The exercise: In the material below, the lines containing the word "objects" are required; copy each of them.

-----

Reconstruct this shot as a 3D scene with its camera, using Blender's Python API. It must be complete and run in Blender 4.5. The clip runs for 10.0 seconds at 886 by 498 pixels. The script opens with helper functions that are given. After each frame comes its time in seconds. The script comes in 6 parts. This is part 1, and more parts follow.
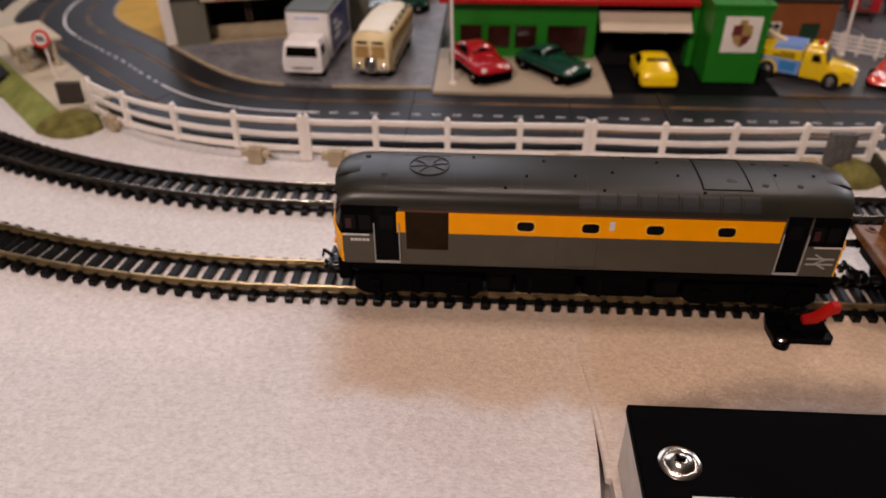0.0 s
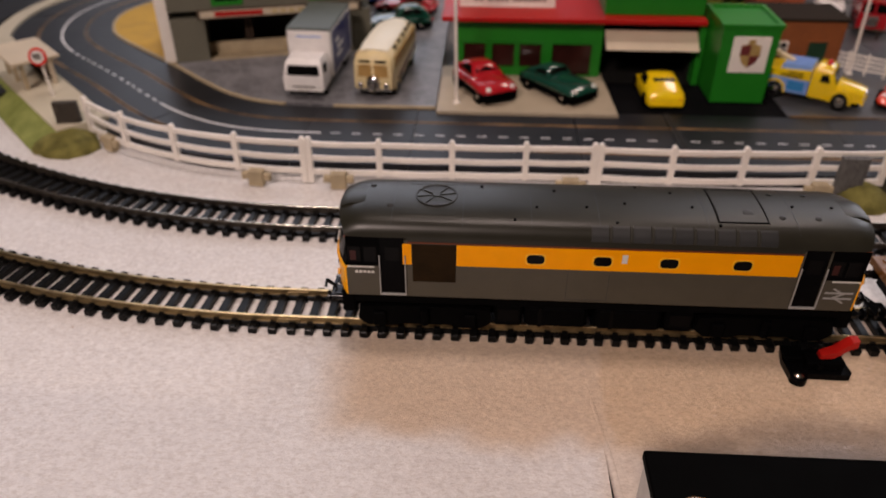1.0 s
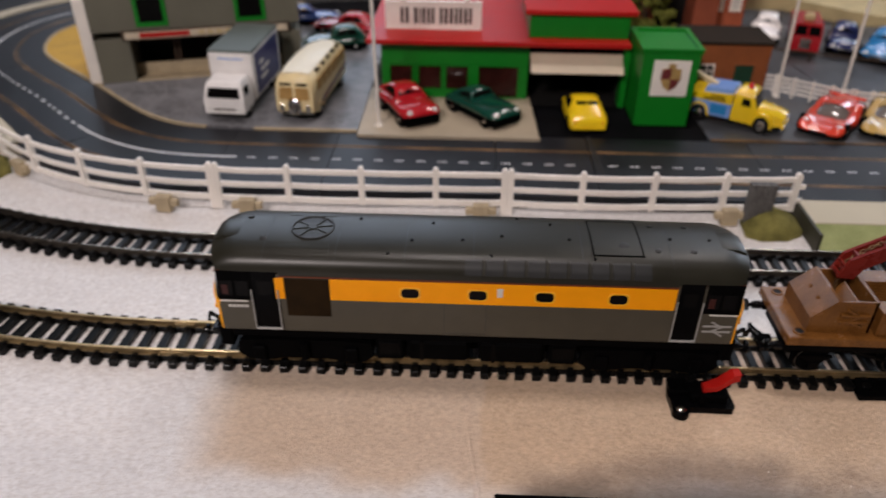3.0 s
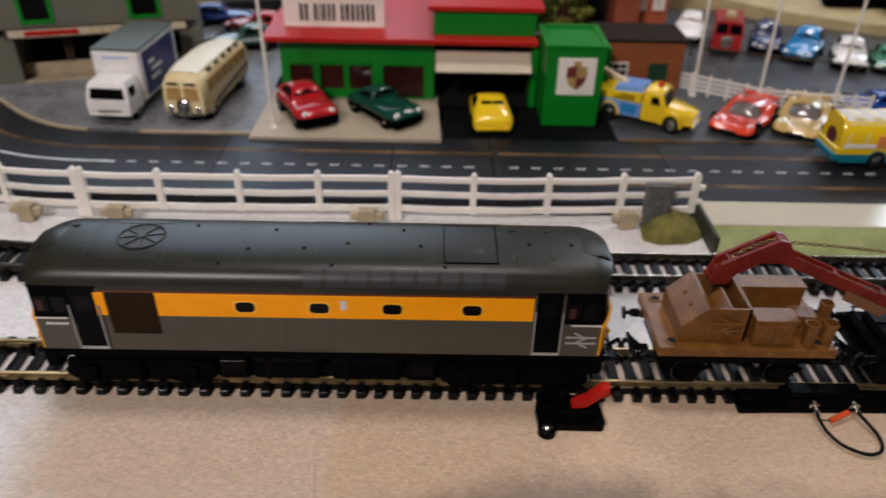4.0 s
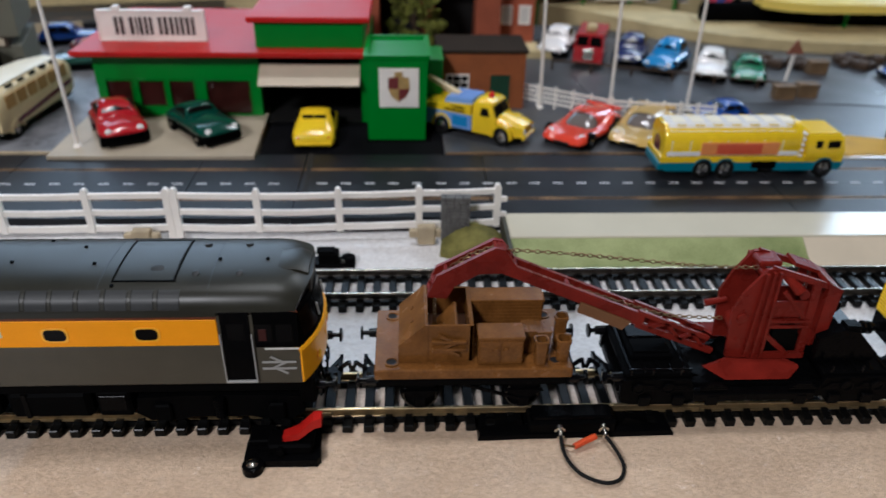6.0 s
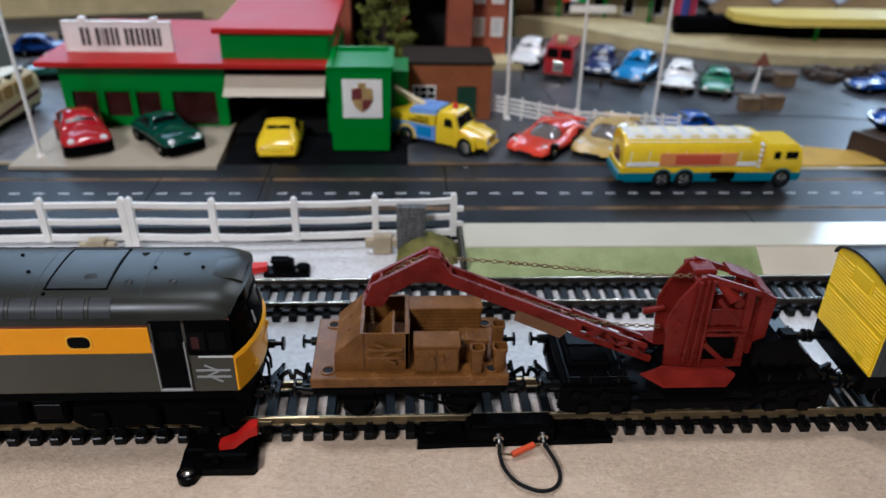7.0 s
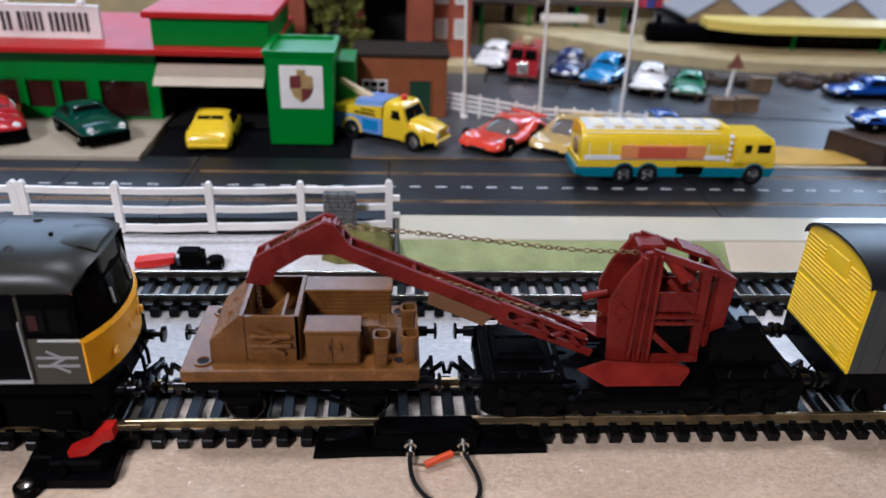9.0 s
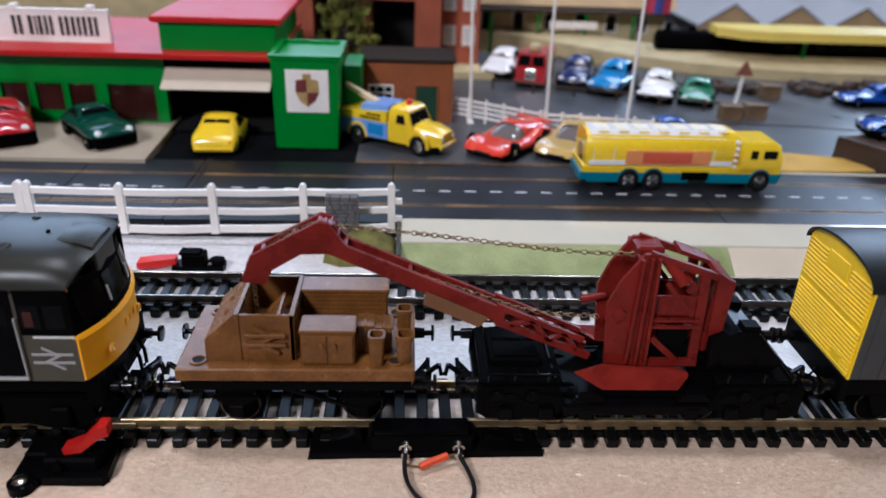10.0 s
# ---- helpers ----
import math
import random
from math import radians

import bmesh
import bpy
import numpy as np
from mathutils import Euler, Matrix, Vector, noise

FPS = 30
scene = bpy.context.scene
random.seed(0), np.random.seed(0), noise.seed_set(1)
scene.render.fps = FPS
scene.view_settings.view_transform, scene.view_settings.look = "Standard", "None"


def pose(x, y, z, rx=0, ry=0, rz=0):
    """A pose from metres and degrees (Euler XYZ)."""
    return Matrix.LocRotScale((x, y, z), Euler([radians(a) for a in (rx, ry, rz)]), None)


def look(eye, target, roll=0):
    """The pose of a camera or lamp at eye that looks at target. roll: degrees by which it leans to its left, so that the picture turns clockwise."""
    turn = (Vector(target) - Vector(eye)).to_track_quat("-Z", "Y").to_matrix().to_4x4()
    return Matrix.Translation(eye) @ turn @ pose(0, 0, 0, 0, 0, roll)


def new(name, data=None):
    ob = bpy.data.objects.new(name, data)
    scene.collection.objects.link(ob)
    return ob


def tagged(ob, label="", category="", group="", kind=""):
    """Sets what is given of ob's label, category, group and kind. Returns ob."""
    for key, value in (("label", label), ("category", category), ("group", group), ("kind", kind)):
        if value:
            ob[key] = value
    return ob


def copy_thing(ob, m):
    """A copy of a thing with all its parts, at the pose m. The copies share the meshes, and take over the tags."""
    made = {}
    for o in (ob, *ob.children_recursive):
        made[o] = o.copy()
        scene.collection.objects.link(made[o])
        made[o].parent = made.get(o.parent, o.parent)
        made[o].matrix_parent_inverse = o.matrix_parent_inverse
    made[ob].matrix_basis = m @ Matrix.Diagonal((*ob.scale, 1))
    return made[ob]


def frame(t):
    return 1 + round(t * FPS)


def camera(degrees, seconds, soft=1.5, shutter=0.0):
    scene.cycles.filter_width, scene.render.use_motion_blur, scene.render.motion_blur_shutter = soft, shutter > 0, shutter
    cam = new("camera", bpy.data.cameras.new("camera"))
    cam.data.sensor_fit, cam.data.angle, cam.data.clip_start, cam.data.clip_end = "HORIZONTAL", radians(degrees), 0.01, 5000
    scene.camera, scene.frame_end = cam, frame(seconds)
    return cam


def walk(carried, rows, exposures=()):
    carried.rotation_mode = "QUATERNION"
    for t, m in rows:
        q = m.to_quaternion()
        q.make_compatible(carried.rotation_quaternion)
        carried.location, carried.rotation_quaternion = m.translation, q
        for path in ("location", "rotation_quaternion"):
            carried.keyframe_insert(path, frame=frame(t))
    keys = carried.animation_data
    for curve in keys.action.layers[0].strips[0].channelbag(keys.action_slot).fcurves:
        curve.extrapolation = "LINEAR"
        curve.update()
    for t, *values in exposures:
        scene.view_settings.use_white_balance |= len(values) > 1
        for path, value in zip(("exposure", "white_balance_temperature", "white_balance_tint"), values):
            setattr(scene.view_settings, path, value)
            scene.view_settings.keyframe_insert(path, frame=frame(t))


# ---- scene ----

# A model railway layout, built at its true size: 1 unit is 1 m, and plans are written in millimetres.
cam = camera(62.0, 10.0, soft=1.5, shutter=0.5)
cam.data.dof.use_dof, cam.data.dof.focus_distance, cam.data.dof.aperture_fstop = True, 0.228, 12.5
PATH = [
    (0, (0.01059, 0.00730, 0.19295), (0.00120, 0.17091, 0.07831), -0.15),
    (0.5, (0.00660, 0.01421, 0.19367), (-0.00218, 0.17800, 0.07923), -0.17),
    (1, (0.00635, 0.01901, 0.19607), (-0.00244, 0.18375, 0.08300), 0.09),
    (1.5, (0.00793, 0.01721, 0.19813), (-0.00010, 0.18272, 0.08614), 0.62),
    (2, (0.01412, 0.01741, 0.20139), (0.00631, 0.18318, 0.08976), 0.77),
    (2.5, (0.02719, 0.02099, 0.20251), (0.02025, 0.18714, 0.09140), 0.66),
    (4, (0.08890, 0.04790, 0.18980), (0.09092, 0.21552, 0.08071), 1.32),
    (4.5, (0.10988, 0.05610, 0.18498), (0.11648, 0.22398, 0.07648), 1.85),
    (5, (0.13666, 0.06488, 0.17748), (0.14354, 0.23334, 0.06990), 2.06),
    (5.5, (0.16003, 0.06521, 0.17395), (0.16805, 0.23539, 0.06918), 1.33),
    (7, (0.19425, 0.06202, 0.17411), (0.20462, 0.23520, 0.07460), 1.42),
    (7.5, (0.20073, 0.06444, 0.16502), (0.21187, 0.23807, 0.06637), 1.46),
    (8, (0.20904, 0.07165, 0.15868), (0.22258, 0.24628, 0.06214), 1.60),
    (8.5, (0.21636, 0.07878, 0.15093), (0.23102, 0.25586, 0.05913), 1.82),
    (9, (0.21963, 0.08315, 0.14208), (0.23276, 0.26068, 0.05091), 2.19),
    (9.5, (0.22203, 0.08277, 0.14153), (0.23230, 0.26069, 0.05077), 1.92),
    (10, (0.22369, 0.08267, 0.14000), (0.23367, 0.26141, 0.05082), 2.18),
]
EXPOSURES = [(0.0, -0.30, 7250, 27), (1.0, -0.32, 7150, 25), (2.5, -0.23, 6500, 19), (4.5, -0.10, 6150, 11), (5.5, -0.02, 5750, 8), (7.5, 0.18, 5250, 7), (9.5, 0.36, 5300, 13), (10.0, 0.36, 5300, 13)]
walk(cam, [(t, look(eye, target, roll)) for t, eye, target, roll in PATH], EXPOSURES)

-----

Task output:
    ob = bpy.data.objects.new(name, data)
    scene.collection.objects.link(ob)
        scene.collection.objects.link(made[o])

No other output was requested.